The Benefits of Blogging
As part of the Bring Back Blogging campaign, during the month of January I will be publishing three posts about blogging. Be sure to check out the Bring Back Blogging homepage for more information about the campaign and links to other participating bloggers.
Blogs were the 'it' thing in the late 90's and early 2000's. Then came the introduction of centralized social media websites like Facebook and Twitter. When these sites took-off, many people abandoned their blogs and personal websites for the uniformity and ease of a centralized service with a rapidly growing user base. Eventually, blogging culture as we knew it disappeared to the far corners of the internet, kept alive by small groups of enthusiasts and believers in the form.
Internet culture changed with the creation and proliferation of centralized social media and microblogging, and during this era our online values changed as well. Where many bloggers in the past created for creation's sake, the ad-driven revenue models of new social media sites drove creators to create for the purposes of virality, “likes”, and “shares”.
I want to avoid diving too far into the murky waters of the pros and cons of centralized social media in this post. Rather, I would like to focus on some of the benefits of bringing blogging culture back into the mainstream.
A Personal Place on the Internet
When you start a blog, you're effectively staking a claim to your own little corner of the internet. In this little virtual plot of cyberspace, you're free to express yourself how you'd like.
When we publish our thoughts and express ourselves on centralized social media platforms, we're merely “renting” space on the internet from large corporations. You are confined by the rules and restrictions of the platform, and at a moment's notice you can be unceremoniously “evicted”. When you build your personal space on a social media platform, you are at the mercy of an entity that sees your presence on their platform as a revenue generator and not as an individual.
Creating your own blog or website may be more difficult than creating a profile on a social media platform, but the end result is a significantly more personalized space that you can claim as your own.
Another major benefit of starting your own personal blog outside the constraints of a centralized social media platform is increased mobility. Mobility is the ability to move from one platform to another with all your content, work, and connections.
Because of the siloed nature of centralized social media, moving is made much more difficult. Exporting your content and connections from one platform to another is nearly impossible because these proprietary platforms lock your content and connections to within the platform.
When it comes to the mobility of content on a personal blog, changing platforms is simply a matter of moving files from one place to another.
Blogging culture also cultivates more organic connections. On siloed social media platforms connections are often algorithmically driven and those connections are limited to the platform itself. When you have your own personal blog, you make connections through real, personal interactions. For example, if you have your email listed on your blog where people can connect with you, that connection will go with you wherever you move your blog.
Developing organic connections and having complete control over your content gives you freedom you wouldn't otherwise get on a centralized social media platform.
Encouraging Independent Expression
When we stake a claim on our own little plot of the internet, we are free to express ourselves in ways we otherwise cannot on centralized social media platforms.
Many of us spend a significant amount of time online.

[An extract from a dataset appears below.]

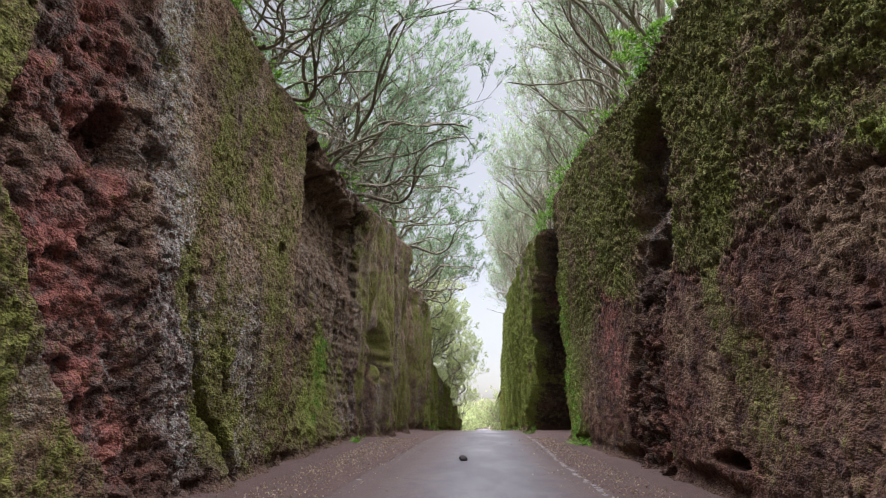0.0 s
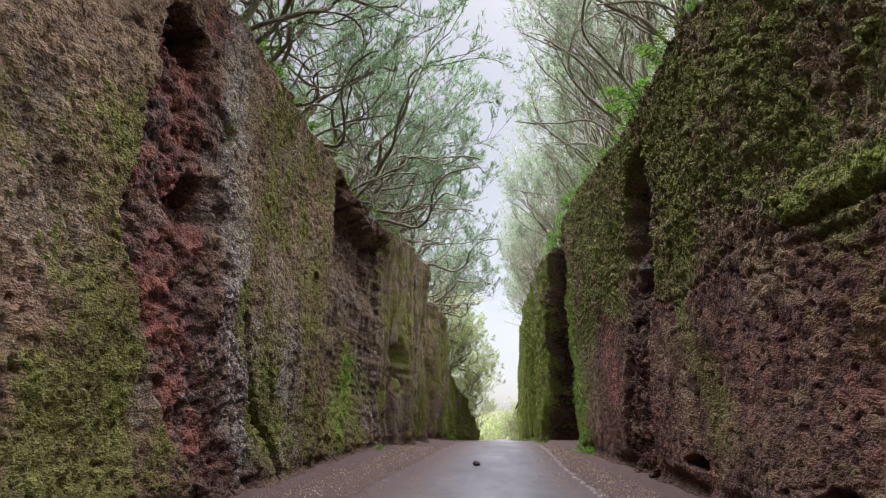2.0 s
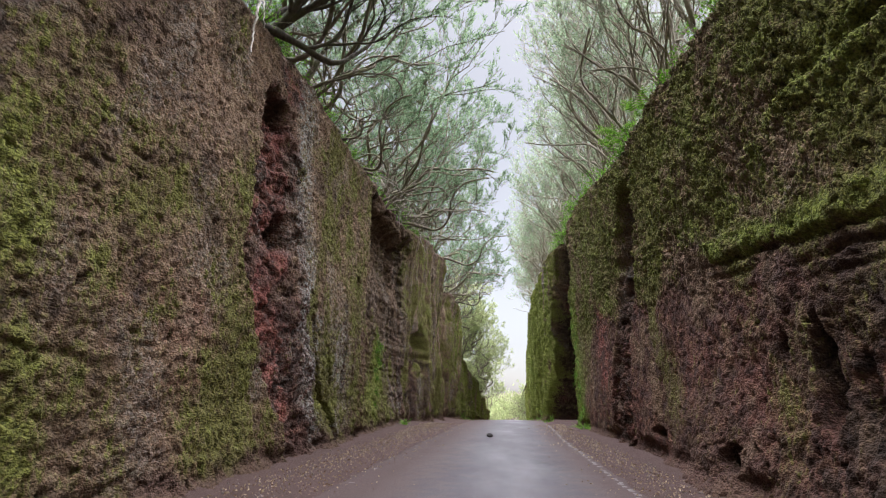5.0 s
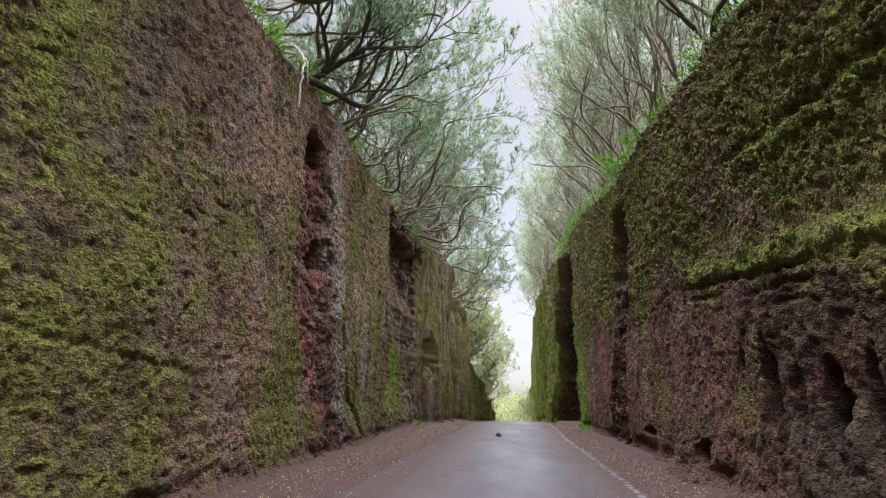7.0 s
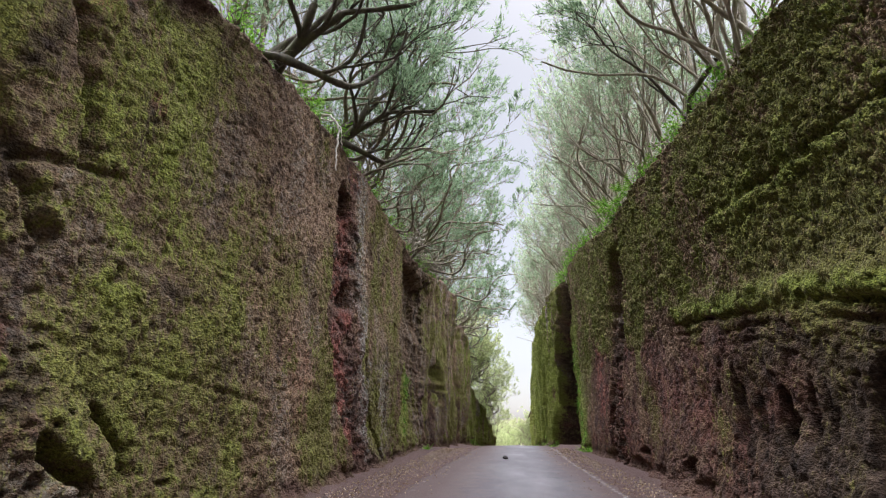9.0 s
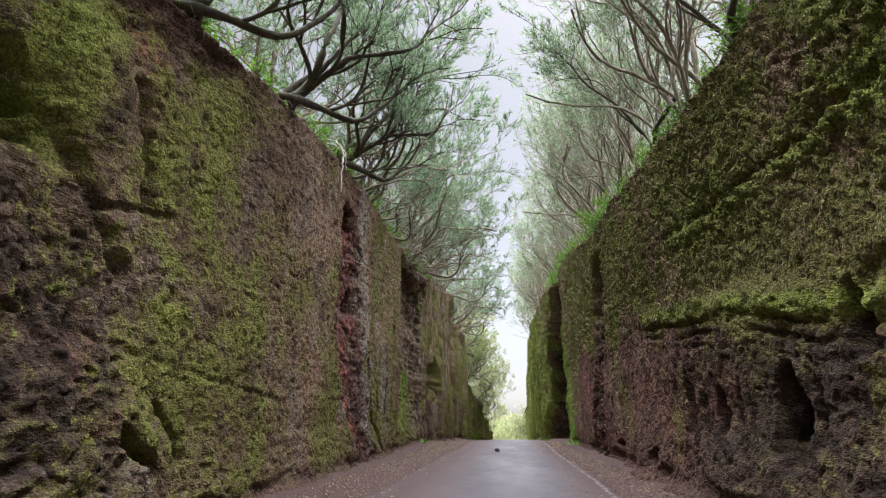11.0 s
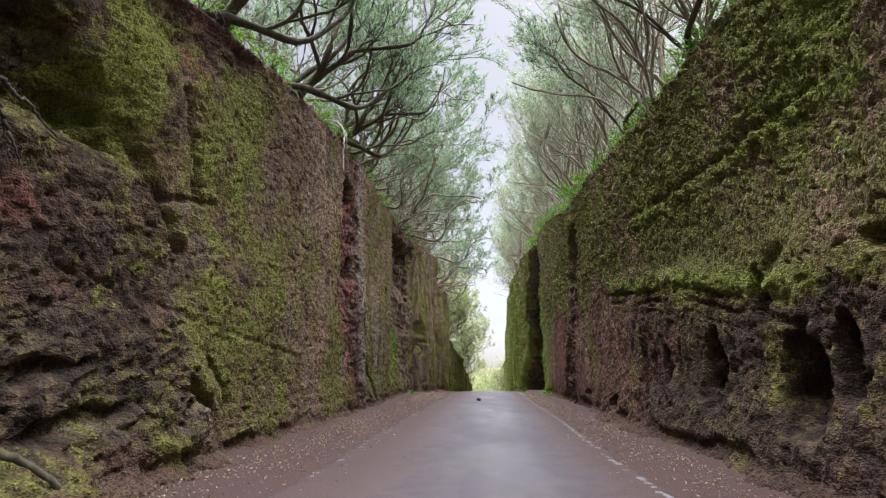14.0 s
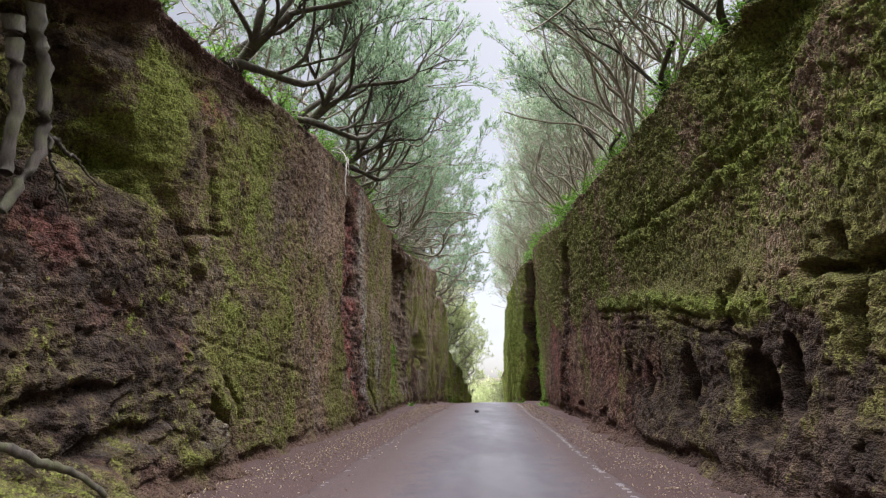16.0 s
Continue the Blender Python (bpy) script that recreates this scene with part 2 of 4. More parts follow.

Our online presence should be as unique as we are in the real world. We change the way we dress and carry ourselves to express our personality and individuality, yet we conform to the rules and limitations of social media platforms where we express ourselves just a frequently when we share our pictures and words with the world.
With a personal blog, one can express oneself and carry their vibrant personality from the real world into the digital world. Your written posts can range from a single word to a three thousand word essay, and your pictures can be in whatever format and in whatever dimensions you like.
The internet should be a place filled to the brim with individual uniqueness, and personal blogs are a great way to make that happen.
Starting a blog means you get to take back ownership of your online identity. With that freedom, you can more easily express your individuality and make more choices about where and how you want to share that online.